A pragmatic approach, but one that doesn’t differentiate between movies one should see and movies one must see. Batman Begins and The Dark Knight both deserve a “Thumbs up” but they are not equal.

Enter the star scale. I’ve encountered scales from three stars to ten, sometimes with half-stars.

But not all star-systems prove equal.

Roger Ebert hated the four-star scale his paper enforced because it presented no middle ground.2 Awful, bad, good, or great. No room for okay. Thus, we can rule out the four-star system.

Next, let’s consider the IMDb. It proffers a ten-star system. That’s a lot of stars. Perhaps too many. In 2009 the median movie score hit 6.6, implying users skew toward the upper bounds. Ergo, if you hate a 1-star and love a 10-star, what does a 3-star mean?

So if a four-star scale proves too small and ten-star scale too large, what’s ideal?

I like a five-star system. Ebert liked it too.1 It offers a middle ground (3-stars) while proffering discreet rating definitions.

And what about letter grade systems?3 I like them. Under-the-covers, they translate to five-star systems. A’s equate to 5-stars, B’s to 4-stars, and so on. I employ letter grades behind the scenes because it’s how my brain works.

So why display them as stars? Well, for one, grade definitions aren’t universal. To me, a ‘C’ equates to an “okay” movie, to others it screams burn. A 3-star out of 5 display indicates a middle-of-the-road rating.

Grading systems are hard. I think a 5-star system works, but I’m not married to the idea. Some of my favorite reviewers eschew grades, preferring you read the review. Fair enough, but I bet they rate them behind the scenes.

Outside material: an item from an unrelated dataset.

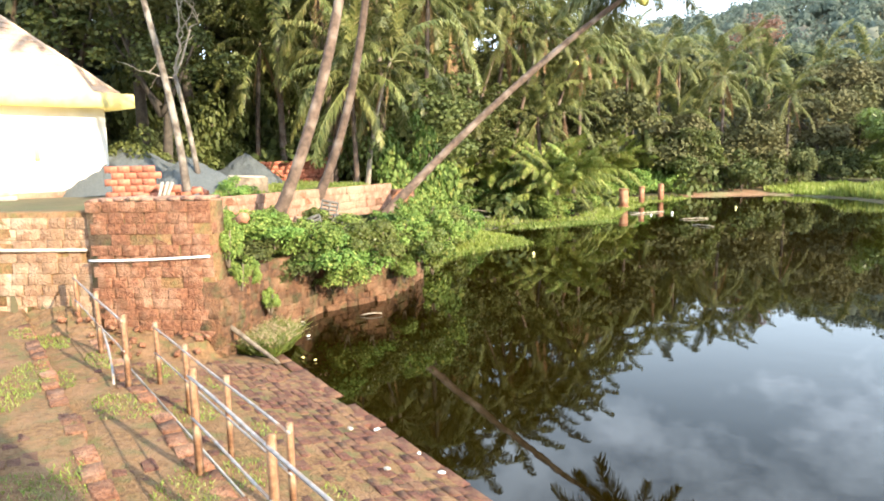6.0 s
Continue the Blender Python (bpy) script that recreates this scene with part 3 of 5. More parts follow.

  1. Ebert, Roger, “You Give Out Too Many Stars”, Roger Ebert , last modified September 14, 2008
  2. Ebert also argues that readers dislike scales with a middle ground, but I disagree. We know what it means for a movie to be “okay.” Sometimes, instead of “Should I see this movie?” readers want to know “Will I hate this movie?” A middle ground answers that question.
  3. The Onion A.V. Club makes great use of letter grades.